Verification and validation
A description of the V & V procedures used and, where appropriate, the test plans for the system. Summaries of the test results showing defects that have been detected and corrected. If formal methods have been used, a formal system specification and any analyses of that specification. Records of static analyses of the source code.
Review reports
Records of all design and safety reviews.
Team competences
Evidence of the competence of all of the team involved in safety-related systems development and validation.
Process QA
Records of the quality assurance processes (see Chapter 24) carried out during system development.
Change management processes
Records of all changes proposed, actions taken and, where appropriate, justification of the safety of these changes. Information about configuration management procedures and configuration management logs.
Associated safety cases
References to other safety cases that may impact the safety case.
Structured safety arguments
Structured arguments that demonstrate that a system meets its safety obligations.
It is not necessary to demonstrate that the program works as intended; the aim is simply to demonstrate safety.
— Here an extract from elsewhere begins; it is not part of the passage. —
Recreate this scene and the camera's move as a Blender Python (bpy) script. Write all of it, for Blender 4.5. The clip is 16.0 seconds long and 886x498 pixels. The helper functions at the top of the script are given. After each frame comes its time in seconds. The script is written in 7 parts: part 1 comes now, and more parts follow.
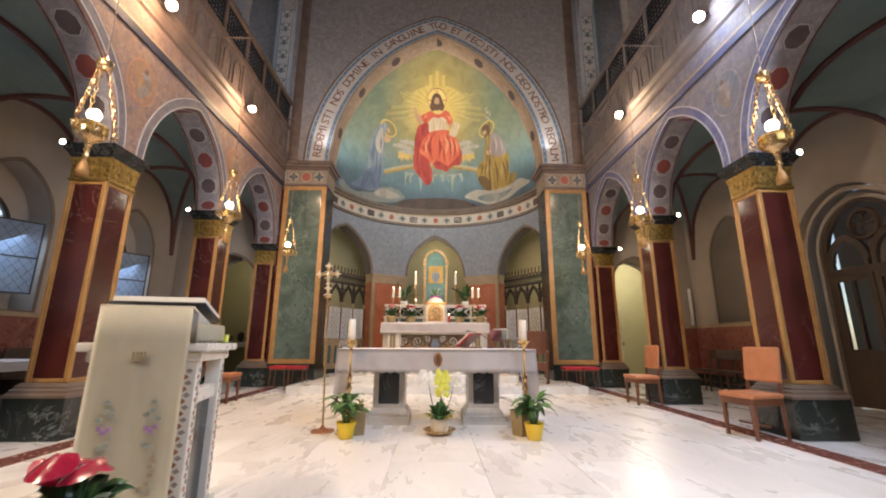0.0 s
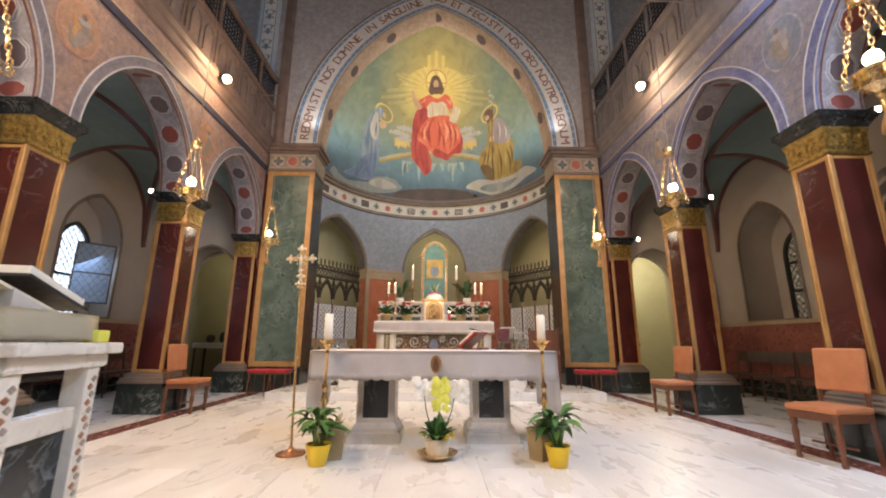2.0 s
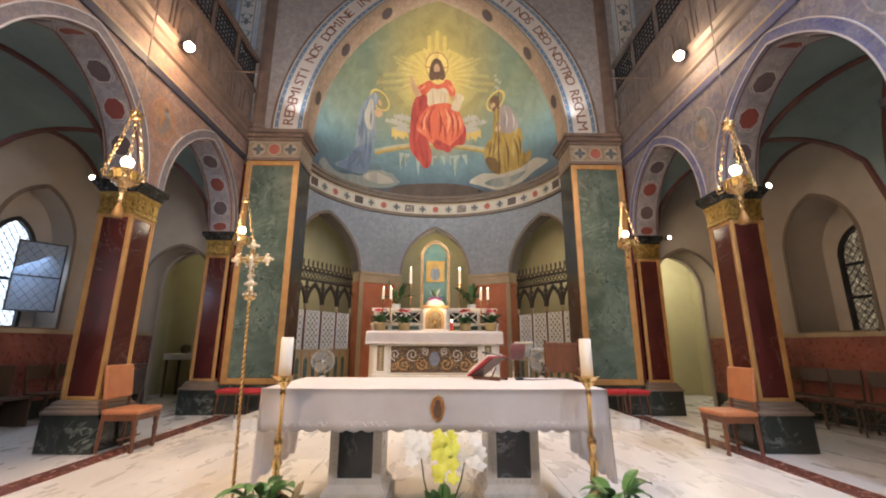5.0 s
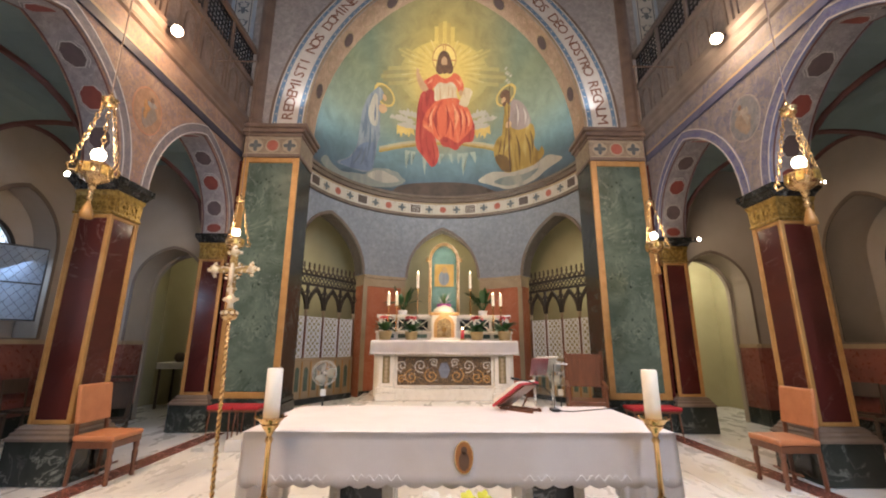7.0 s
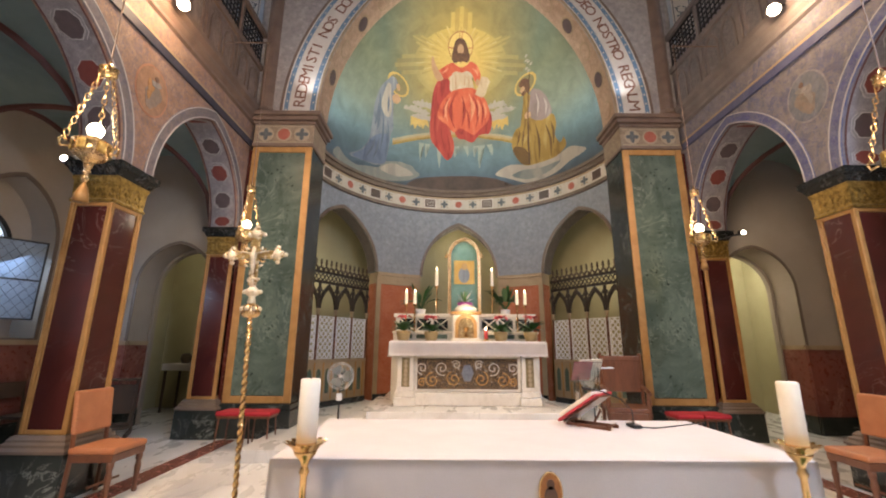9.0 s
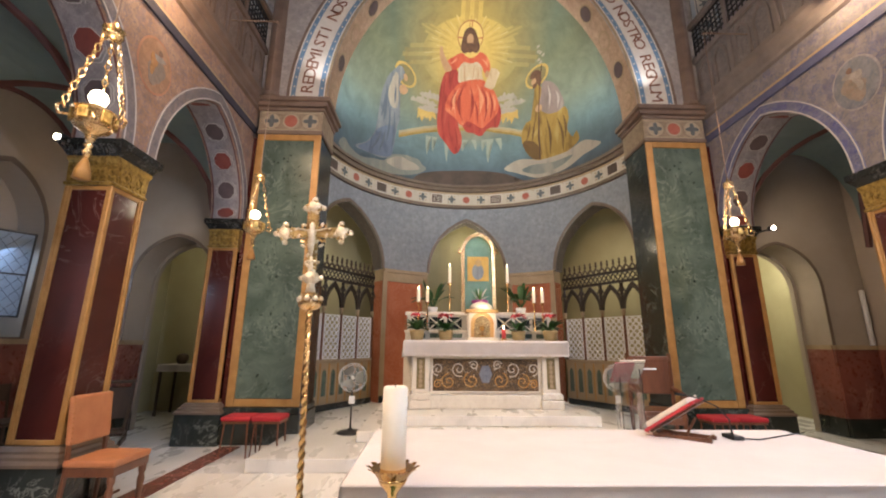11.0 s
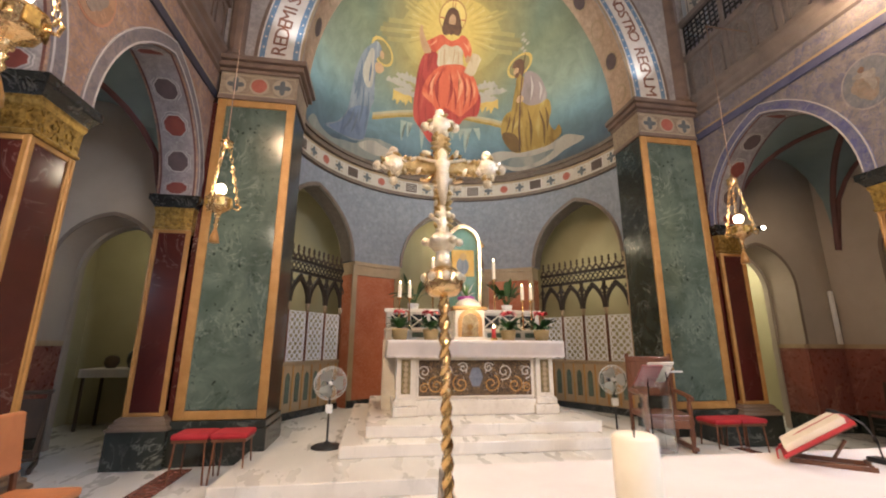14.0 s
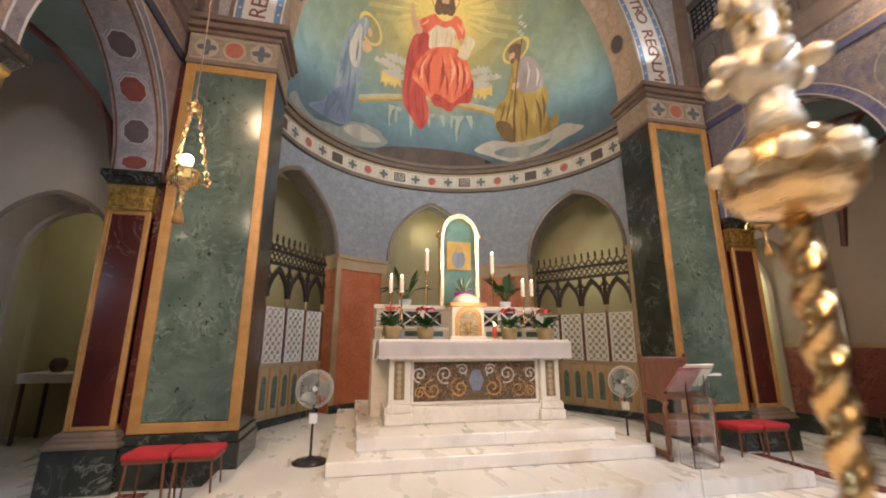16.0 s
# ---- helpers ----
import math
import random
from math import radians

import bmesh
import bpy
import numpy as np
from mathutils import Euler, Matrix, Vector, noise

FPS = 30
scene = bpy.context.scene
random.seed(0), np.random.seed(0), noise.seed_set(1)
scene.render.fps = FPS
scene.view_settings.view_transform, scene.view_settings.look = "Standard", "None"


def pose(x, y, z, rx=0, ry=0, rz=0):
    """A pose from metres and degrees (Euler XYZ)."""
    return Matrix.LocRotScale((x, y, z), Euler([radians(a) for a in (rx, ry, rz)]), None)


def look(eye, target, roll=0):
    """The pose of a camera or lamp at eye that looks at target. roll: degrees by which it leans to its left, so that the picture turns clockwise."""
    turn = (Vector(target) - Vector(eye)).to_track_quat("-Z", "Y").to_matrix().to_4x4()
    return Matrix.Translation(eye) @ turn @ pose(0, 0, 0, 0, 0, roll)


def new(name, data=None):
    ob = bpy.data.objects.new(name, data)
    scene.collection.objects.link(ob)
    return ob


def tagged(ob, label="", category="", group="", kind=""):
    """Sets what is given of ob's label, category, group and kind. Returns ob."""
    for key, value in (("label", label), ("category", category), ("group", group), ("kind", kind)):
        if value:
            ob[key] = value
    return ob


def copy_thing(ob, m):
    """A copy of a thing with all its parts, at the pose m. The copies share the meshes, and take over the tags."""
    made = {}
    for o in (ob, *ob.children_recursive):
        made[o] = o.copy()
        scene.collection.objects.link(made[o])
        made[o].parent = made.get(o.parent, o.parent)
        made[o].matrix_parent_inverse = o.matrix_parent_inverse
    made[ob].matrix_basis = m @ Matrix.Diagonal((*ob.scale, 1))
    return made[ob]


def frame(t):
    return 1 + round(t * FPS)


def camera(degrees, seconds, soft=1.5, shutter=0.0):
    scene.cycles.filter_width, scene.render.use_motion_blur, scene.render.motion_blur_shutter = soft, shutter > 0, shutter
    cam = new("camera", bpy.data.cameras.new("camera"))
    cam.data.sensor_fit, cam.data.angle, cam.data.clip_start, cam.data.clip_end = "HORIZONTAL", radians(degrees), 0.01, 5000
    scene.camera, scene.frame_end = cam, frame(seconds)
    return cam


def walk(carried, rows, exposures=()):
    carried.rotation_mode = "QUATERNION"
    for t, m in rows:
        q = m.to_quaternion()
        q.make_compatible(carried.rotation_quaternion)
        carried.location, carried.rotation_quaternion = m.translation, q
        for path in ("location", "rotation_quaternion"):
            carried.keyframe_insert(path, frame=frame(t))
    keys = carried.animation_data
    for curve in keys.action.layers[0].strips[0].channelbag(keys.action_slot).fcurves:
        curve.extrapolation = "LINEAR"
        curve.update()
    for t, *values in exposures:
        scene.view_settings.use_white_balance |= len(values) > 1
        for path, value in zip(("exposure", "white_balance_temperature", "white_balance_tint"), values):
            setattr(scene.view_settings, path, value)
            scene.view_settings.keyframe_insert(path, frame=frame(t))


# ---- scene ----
cam = camera(94.7, 16.0, 2.0, 0.5)
METRES, EYE, TILT, LEAN, TURN = 5.7, 1.04, 0.0, 0.0, -1.2
ROWS = [
    (0.0, 0.0, 0.0, 0.0, -0.06, 12.87, -0.25),
    (0.5, -0.0029, 0.0457, -0.0021, -0.04, 12.89, -0.25),
    (1.0, -0.0049, 0.0877, -0.0009, -0.04, 12.95, -0.27),
    (1.5, -0.0006, 0.1327, -0.0017, -0.02, 12.95, -0.25),
    (2.0, 0.003, 0.1754, -0.0011, -0.02, 12.97, -0.23),
    (2.5, -0.002, 0.2173, -0.0009, -0.04, 12.97, -0.22),
    (3.0, -0.0057, 0.2506, 0.001, -0.03, 12.99, -0.23),
    (3.5, -0.0042, 0.2891, 0.0071, -0.03, 13.03, -0.22),
    (4.0, -0.0009, 0.3196, 0.017, -0.03, 13.06, -0.24),
    (6.5, -0.0168, 0.458, 0.0663, 0.27, 13.26, -0.28),
    (7.0, -0.027, 0.4785, 0.0704, 0.45, 13.26, -0.3),
    (7.5, -0.0414, 0.5032, 0.0744, 0.66, 13.24, -0.3),
    (8.0, -0.0558, 0.523, 0.073, 0.83, 13.24, -0.33),
    (8.5, -0.0698, 0.5449, 0.0726, 0.93, 13.25, -0.34),
    (9.0, -0.0872, 0.5664, 0.0735, 0.98, 13.25, -0.38),
    (9.5, -0.1083, 0.5823, 0.0721, 0.94, 13.26, -0.4),
    (12.0, -0.2121, 0.6657, 0.0729, -2.54, 13.2, -0.33),
    (12.5, -0.2372, 0.6811, 0.0752, -4.02, 13.19, -0.31),
    (13.0, -0.254, 0.6995, 0.0747, -5.49, 13.16, -0.3),
    (13.5, -0.2661, 0.7274, 0.0755, -6.76, 13.11, -0.28),
    (14.0, -0.2786, 0.7549, 0.0772, -7.81, 13.03, -0.25),
    (14.5, -0.2915, 0.7835, 0.0752, -8.71, 13.03, -0.24),
    (15.0, -0.3066, 0.8121, 0.0776, -9.54, 13.0, -0.21),
    (15.5, -0.3139, 0.8379, 0.0766, -10.32, 12.98, -0.17),
    (16.0, -0.3131, 0.8707, 0.0783, -10.97, 12.93, -0.14),
]
walk(cam, [(t, pose(0, 0, EYE, TILT, LEAN, TURN) @ pose(METRES * x, METRES * y, METRES * z, 90 + pitch, roll, yaw)) for t, x, y, z, yaw, pitch, roll in ROWS])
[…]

Generally based on a claim hierarchy.
You start at the leaves of the hierarchy and demonstrate safety. This implies the higher-level claims are true
Software safety arguments
Safety arguments are intended to show that the system cannot reach in unsafe state.
These are weaker than correctness arguments which must show that the system code conforms to its specification.
They are generally based on proof by contradiction
Assume that an unsafe state can be reached;
Show that this is contradicted by the program code.
A graphical model of the safety argument may be developed.
Construction of a safety argument
Establish the safe exit conditions for a component or a program.
Starting from the END of the code, work backwards until you have identified all paths that lead to the exit of the code.
Assume that the exit condition is false.
Show that, for each path leading to the exit that the assignments made in that path contradict the assumption of an unsafe exit from the component.